▼

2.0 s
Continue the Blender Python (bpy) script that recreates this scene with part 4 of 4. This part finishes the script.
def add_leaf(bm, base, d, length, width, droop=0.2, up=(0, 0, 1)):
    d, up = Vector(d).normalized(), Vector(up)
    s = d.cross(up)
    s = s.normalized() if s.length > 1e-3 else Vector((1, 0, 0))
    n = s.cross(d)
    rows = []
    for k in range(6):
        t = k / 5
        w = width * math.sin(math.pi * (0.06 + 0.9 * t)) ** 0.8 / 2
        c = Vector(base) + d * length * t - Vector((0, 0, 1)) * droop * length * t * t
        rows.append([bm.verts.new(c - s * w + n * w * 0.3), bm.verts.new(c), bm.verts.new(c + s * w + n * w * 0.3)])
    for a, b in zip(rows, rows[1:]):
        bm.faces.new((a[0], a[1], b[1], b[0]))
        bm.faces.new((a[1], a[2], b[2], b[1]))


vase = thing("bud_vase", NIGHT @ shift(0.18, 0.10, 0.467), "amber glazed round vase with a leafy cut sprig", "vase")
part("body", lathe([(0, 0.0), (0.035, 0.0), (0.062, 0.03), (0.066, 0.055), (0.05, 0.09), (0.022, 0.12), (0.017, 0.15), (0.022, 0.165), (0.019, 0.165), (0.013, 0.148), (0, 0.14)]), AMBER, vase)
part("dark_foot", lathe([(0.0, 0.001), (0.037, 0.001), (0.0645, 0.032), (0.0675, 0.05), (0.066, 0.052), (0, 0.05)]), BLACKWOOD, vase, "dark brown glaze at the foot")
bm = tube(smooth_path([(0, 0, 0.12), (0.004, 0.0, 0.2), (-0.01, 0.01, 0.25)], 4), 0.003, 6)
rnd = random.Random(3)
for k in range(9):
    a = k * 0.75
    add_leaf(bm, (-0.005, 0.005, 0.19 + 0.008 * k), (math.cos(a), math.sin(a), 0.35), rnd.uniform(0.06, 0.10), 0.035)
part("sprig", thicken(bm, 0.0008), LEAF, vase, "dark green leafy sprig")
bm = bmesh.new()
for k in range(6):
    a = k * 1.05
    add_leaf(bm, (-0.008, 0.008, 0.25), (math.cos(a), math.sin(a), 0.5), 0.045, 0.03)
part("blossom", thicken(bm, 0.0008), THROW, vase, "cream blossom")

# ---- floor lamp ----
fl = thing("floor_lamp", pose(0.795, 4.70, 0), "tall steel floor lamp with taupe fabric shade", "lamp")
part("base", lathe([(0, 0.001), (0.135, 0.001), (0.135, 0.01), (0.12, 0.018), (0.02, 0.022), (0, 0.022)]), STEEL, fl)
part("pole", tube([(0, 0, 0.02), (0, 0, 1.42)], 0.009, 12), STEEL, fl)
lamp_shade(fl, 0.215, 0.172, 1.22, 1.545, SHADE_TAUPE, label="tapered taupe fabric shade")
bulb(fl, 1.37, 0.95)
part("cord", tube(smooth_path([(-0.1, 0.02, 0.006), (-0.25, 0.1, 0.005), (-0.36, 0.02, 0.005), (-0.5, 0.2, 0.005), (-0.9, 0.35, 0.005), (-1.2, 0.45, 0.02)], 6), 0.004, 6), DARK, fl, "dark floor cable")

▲

SET PROBLEM:
Recopy all the lines exactly as they appear.

WORKED ANSWER:
2.0 s
Continue the Blender Python (bpy) script that recreates this scene with part 4 of 4. This part finishes the script.
def add_leaf(bm, base, d, length, width, droop=0.2, up=(0, 0, 1)):
    d, up = Vector(d).normalized(), Vector(up)
    s = d.cross(up)
    s = s.normalized() if s.length > 1e-3 else Vector((1, 0, 0))
    n = s.cross(d)
    rows = []
    for k in range(6):
        t = k / 5
        w = width * math.sin(math.pi * (0.06 + 0.9 * t)) ** 0.8 / 2
        c = Vector(base) + d * length * t - Vector((0, 0, 1)) * droop * length * t * t
        rows.append([bm.verts.new(c - s * w + n * w * 0.3), bm.verts.new(c), bm.verts.new(c + s * w + n * w * 0.3)])
    for a, b in zip(rows, rows[1:]):
        bm.faces.new((a[0], a[1], b[1], b[0]))
        bm.faces.new((a[1], a[2], b[2], b[1]))


vase = thing("bud_vase", NIGHT @ shift(0.18, 0.10, 0.467), "amber glazed round vase with a leafy cut sprig", "vase")
part("body", lathe([(0, 0.0), (0.035, 0.0), (0.062, 0.03), (0.066, 0.055), (0.05, 0.09), (0.022, 0.12), (0.017, 0.15), (0.022, 0.165), (0.019, 0.165), (0.013, 0.148), (0, 0.14)]), AMBER, vase)
part("dark_foot", lathe([(0.0, 0.001), (0.037, 0.001), (0.0645, 0.032), (0.0675, 0.05), (0.066, 0.052), (0, 0.05)]), BLACKWOOD, vase, "dark brown glaze at the foot")
bm = tube(smooth_path([(0, 0, 0.12), (0.004, 0.0, 0.2), (-0.01, 0.01, 0.25)], 4), 0.003, 6)
rnd = random.Random(3)
for k in range(9):
    a = k * 0.75
    add_leaf(bm, (-0.005, 0.005, 0.19 + 0.008 * k), (math.cos(a), math.sin(a), 0.35), rnd.uniform(0.06, 0.10), 0.035)
part("sprig", thicken(bm, 0.0008), LEAF, vase, "dark green leafy sprig")
bm = bmesh.new()
for k in range(6):
    a = k * 1.05
    add_leaf(bm, (-0.008, 0.008, 0.25), (math.cos(a), math.sin(a), 0.5), 0.045, 0.03)
part("blossom", thicken(bm, 0.0008), THROW, vase, "cream blossom")

# ---- floor lamp ----
fl = thing("floor_lamp", pose(0.795, 4.70, 0), "tall steel floor lamp with taupe fabric shade", "lamp")
part("base", lathe([(0, 0.001), (0.135, 0.001), (0.135, 0.01), (0.12, 0.018), (0.02, 0.022), (0, 0.022)]), STEEL, fl)
part("pole", tube([(0, 0, 0.02), (0, 0, 1.42)], 0.009, 12), STEEL, fl)
lamp_shade(fl, 0.215, 0.172, 1.22, 1.545, SHADE_TAUPE, label="tapered taupe fabric shade")
bulb(fl, 1.37, 0.95)
part("cord", tube(smooth_path([(-0.1, 0.02, 0.006), (-0.25, 0.1, 0.005), (-0.36, 0.02, 0.005), (-0.5, 0.2, 0.005), (-0.9, 0.35, 0.005), (-1.2, 0.45, 0.02)], 6), 0.004, 6), DARK, fl, "dark floor cable")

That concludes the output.